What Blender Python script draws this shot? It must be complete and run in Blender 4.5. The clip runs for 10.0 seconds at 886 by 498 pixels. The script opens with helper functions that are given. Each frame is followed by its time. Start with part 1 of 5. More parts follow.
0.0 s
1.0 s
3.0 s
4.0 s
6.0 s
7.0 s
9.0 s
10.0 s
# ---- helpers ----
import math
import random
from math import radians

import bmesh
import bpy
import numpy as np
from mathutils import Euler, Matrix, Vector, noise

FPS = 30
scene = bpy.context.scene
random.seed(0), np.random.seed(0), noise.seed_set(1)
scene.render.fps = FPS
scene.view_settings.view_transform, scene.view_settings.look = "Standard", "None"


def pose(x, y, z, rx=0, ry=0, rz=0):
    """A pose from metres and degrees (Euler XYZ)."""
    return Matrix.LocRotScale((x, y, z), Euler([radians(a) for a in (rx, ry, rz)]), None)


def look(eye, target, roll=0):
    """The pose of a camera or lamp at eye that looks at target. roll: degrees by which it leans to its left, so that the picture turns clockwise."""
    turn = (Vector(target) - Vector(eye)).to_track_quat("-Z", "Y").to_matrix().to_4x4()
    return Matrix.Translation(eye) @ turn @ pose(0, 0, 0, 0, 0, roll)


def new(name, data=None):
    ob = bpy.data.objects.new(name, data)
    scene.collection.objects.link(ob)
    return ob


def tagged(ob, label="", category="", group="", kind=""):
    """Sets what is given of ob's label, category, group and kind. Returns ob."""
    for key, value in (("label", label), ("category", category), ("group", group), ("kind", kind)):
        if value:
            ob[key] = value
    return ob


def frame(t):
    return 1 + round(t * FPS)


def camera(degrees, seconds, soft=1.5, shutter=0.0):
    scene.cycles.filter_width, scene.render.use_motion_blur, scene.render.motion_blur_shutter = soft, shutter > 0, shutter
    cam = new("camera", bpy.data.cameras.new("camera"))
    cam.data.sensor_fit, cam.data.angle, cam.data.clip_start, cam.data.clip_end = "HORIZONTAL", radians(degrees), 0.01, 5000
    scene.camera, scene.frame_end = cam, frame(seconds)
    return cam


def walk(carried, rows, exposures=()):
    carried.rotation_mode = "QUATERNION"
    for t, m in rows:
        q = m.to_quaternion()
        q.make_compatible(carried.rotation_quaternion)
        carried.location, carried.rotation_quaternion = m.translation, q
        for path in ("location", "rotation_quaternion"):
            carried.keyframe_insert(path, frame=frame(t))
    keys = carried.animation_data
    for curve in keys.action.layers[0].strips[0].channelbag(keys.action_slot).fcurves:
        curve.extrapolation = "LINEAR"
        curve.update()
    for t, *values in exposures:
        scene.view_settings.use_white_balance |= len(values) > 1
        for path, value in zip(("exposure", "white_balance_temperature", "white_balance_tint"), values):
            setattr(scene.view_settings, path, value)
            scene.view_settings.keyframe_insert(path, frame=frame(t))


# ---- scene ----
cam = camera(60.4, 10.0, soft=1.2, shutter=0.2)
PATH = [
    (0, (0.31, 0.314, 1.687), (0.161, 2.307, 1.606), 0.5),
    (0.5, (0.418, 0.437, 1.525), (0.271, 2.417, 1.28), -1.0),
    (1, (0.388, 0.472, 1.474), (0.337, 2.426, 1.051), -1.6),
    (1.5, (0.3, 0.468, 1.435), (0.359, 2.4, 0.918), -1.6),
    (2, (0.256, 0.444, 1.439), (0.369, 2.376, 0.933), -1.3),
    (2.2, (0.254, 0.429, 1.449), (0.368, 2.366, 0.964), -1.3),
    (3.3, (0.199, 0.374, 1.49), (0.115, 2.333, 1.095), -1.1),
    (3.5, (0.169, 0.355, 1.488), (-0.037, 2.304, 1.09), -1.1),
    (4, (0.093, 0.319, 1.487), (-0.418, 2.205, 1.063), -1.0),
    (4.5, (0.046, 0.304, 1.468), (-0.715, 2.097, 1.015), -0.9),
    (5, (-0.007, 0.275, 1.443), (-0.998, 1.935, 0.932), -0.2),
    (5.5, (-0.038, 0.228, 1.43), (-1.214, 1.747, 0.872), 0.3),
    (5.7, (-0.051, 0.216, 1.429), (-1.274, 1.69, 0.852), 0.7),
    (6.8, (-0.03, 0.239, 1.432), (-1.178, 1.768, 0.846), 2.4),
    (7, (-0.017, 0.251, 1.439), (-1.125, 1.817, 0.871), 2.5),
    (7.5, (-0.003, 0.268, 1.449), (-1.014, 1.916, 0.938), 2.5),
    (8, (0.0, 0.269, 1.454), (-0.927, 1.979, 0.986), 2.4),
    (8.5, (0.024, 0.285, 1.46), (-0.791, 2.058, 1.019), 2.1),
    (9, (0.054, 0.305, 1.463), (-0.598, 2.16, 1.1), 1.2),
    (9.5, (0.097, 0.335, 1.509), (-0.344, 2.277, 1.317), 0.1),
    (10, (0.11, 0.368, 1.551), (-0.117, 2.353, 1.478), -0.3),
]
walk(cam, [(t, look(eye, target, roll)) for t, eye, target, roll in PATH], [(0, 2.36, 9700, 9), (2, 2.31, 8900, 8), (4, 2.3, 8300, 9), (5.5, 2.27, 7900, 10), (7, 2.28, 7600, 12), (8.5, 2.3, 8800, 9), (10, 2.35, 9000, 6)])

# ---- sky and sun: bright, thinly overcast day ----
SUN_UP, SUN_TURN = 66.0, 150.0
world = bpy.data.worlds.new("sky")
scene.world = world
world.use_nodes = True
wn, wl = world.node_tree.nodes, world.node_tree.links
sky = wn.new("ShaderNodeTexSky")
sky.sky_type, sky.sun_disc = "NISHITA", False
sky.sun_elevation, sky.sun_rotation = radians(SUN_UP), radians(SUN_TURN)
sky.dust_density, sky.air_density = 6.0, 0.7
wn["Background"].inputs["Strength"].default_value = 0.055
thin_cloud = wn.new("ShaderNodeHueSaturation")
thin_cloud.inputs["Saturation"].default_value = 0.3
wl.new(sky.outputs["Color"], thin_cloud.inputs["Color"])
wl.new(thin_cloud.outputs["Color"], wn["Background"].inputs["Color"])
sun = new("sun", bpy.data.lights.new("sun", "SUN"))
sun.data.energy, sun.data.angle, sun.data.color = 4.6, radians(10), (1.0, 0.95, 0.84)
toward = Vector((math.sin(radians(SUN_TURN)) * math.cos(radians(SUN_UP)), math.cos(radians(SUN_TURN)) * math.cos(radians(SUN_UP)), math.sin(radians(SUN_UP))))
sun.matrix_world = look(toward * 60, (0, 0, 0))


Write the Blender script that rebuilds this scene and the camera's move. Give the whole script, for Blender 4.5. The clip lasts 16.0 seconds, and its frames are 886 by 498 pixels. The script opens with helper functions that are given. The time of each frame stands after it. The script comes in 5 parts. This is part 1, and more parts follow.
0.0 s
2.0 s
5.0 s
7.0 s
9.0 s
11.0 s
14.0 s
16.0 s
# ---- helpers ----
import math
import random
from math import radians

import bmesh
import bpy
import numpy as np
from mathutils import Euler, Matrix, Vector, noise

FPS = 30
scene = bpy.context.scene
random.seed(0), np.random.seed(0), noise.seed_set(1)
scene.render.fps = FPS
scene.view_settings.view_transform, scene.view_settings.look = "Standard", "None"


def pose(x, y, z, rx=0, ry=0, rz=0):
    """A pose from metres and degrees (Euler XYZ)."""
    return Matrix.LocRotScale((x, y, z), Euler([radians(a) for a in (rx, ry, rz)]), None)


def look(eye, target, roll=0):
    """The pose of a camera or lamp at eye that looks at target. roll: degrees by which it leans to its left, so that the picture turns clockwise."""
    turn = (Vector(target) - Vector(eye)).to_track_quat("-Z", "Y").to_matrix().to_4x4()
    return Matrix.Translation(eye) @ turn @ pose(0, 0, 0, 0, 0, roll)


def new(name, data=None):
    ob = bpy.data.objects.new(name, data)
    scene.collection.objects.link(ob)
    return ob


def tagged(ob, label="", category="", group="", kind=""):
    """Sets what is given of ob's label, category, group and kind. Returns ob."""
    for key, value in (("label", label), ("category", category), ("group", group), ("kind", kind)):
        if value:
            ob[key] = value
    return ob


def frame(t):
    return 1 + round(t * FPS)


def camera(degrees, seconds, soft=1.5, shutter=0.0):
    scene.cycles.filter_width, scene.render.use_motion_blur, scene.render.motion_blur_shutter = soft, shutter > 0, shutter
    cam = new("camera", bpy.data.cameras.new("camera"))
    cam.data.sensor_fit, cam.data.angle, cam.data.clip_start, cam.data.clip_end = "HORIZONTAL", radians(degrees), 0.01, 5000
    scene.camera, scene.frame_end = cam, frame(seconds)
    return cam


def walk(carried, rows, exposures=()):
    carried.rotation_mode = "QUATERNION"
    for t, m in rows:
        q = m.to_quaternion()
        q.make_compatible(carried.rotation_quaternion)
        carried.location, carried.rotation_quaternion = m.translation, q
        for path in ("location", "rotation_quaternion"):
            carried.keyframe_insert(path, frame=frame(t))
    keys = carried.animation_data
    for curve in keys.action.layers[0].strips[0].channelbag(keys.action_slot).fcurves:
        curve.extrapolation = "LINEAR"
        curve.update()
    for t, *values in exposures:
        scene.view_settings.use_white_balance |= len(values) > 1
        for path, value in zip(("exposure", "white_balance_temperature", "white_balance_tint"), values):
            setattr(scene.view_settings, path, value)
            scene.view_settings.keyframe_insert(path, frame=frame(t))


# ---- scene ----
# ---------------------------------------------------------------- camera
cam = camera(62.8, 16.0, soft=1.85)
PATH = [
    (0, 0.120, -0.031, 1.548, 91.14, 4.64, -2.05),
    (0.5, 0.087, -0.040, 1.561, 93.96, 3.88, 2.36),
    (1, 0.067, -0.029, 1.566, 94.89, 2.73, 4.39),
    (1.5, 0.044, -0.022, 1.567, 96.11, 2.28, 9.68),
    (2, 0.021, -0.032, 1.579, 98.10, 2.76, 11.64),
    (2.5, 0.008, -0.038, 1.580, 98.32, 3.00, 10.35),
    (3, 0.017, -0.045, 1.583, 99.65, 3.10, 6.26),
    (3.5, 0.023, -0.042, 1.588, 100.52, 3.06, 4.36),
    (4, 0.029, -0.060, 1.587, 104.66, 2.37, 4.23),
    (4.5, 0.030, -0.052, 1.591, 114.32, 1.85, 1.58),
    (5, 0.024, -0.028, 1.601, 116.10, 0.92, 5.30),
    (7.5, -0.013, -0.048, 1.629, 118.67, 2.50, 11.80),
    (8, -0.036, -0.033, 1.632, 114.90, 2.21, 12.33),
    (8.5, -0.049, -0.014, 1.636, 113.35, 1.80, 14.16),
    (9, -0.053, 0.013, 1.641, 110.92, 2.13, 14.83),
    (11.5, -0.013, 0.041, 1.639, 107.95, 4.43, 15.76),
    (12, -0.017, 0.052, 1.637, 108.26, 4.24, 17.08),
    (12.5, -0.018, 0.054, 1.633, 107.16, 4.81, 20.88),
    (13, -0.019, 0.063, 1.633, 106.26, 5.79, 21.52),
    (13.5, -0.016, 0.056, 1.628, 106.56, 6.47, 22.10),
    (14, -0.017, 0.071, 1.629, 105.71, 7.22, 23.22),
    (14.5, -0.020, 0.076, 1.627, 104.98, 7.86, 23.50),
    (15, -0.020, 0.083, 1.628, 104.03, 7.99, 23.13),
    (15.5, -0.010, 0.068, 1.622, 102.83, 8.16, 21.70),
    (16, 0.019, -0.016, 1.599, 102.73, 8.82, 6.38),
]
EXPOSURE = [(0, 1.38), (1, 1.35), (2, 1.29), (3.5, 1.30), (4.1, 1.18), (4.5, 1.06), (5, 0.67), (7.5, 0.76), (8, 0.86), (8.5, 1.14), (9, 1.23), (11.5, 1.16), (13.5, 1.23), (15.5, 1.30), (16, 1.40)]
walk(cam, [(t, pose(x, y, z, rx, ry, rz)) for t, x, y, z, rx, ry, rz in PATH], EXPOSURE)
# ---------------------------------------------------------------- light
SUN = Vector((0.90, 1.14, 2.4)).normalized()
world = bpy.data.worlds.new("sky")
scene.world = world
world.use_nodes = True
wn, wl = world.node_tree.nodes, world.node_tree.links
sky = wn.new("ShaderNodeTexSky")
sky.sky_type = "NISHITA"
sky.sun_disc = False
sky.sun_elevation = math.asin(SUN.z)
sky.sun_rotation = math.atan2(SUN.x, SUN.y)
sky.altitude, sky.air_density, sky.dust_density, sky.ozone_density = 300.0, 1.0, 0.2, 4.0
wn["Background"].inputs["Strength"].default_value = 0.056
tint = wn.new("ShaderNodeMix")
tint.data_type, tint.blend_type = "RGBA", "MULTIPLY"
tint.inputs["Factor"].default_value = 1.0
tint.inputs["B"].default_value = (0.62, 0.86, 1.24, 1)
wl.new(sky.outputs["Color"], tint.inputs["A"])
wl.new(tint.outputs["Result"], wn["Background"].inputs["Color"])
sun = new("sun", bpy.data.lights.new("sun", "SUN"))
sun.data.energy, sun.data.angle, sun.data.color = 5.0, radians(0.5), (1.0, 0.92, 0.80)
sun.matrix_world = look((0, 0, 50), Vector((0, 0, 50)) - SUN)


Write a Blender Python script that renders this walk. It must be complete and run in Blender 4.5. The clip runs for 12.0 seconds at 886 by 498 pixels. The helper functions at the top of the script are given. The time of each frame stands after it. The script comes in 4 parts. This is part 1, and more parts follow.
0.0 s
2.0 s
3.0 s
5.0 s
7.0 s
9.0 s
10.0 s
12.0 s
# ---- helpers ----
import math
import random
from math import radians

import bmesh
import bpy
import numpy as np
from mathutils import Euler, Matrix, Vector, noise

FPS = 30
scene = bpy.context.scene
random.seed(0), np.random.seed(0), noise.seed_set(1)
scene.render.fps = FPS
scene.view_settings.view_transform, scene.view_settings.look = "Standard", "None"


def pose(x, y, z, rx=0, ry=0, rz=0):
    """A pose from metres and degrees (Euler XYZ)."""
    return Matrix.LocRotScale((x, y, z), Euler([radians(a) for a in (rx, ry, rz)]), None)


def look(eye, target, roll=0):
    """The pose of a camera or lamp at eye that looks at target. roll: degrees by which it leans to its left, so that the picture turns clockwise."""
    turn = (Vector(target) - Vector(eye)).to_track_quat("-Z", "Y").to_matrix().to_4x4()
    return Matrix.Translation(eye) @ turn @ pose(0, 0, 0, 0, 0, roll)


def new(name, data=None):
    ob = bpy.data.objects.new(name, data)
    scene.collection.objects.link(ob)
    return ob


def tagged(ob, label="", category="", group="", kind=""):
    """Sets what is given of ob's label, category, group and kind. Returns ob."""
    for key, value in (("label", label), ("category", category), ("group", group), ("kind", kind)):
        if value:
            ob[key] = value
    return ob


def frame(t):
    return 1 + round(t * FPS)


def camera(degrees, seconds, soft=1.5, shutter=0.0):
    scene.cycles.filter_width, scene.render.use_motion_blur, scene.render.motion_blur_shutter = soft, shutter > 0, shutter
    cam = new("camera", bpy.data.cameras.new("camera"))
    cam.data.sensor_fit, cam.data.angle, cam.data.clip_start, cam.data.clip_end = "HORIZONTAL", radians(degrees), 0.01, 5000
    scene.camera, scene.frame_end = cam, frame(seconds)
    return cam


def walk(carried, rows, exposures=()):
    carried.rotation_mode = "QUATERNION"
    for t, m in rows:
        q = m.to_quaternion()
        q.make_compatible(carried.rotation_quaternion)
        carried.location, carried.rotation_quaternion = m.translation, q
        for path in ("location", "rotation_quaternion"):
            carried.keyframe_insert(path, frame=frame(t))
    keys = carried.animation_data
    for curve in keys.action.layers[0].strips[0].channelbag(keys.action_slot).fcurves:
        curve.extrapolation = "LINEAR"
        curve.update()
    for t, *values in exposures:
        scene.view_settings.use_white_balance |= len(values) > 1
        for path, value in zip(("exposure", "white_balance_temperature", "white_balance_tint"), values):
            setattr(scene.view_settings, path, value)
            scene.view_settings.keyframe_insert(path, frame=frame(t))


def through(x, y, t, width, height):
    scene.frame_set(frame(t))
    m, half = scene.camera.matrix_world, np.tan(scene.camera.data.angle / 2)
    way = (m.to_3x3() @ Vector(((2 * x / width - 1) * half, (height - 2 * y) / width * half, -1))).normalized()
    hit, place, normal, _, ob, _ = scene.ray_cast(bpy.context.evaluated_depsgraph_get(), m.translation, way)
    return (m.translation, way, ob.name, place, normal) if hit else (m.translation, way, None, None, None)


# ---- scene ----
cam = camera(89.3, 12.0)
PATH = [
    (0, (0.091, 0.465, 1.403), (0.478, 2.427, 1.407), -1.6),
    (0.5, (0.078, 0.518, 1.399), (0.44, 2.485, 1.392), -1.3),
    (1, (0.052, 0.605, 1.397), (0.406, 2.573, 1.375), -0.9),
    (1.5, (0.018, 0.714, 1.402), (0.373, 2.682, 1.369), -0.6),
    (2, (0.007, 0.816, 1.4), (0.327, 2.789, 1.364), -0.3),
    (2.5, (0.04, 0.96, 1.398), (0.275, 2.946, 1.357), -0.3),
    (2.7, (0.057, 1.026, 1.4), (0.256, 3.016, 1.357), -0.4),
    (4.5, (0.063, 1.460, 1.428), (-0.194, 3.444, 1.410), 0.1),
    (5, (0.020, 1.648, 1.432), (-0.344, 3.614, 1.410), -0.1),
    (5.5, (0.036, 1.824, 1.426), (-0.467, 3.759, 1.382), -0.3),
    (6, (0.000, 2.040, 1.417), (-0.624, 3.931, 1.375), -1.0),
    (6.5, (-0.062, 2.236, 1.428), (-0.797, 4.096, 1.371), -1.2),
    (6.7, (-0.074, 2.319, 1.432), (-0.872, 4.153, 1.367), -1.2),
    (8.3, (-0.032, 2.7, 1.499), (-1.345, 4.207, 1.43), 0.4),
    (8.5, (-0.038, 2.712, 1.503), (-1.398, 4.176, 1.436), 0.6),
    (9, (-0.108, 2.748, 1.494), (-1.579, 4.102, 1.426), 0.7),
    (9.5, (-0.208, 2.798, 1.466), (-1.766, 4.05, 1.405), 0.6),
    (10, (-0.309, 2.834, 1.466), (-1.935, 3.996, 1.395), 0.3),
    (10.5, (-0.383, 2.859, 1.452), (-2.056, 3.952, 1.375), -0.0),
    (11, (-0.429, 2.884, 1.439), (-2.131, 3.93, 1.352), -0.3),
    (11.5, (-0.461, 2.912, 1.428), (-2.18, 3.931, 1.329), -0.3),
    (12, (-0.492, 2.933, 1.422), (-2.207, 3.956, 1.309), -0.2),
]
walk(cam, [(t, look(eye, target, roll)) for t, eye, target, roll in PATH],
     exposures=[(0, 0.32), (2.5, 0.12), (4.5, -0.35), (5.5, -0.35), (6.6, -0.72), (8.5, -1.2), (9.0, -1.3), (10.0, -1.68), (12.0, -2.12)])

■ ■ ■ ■

All lines holding the word "with" should be picked out and copied.

What Blender Python script draws this shot? It must be complete and run in Blender 4.5. The clip runs for 10.0 seconds at 886 by 498 pixels. The script opens with helper functions that are given. Each frame is followed by its time. Start with part 1 of 5. More parts follow.
Write the Blender script that rebuilds this scene and the camera's move. Give the whole script, for Blender 4.5. The clip lasts 16.0 seconds, and its frames are 886 by 498 pixels. The script opens with helper functions that are given. The time of each frame stands after it. The script comes in 5 parts. This is part 1, and more parts follow.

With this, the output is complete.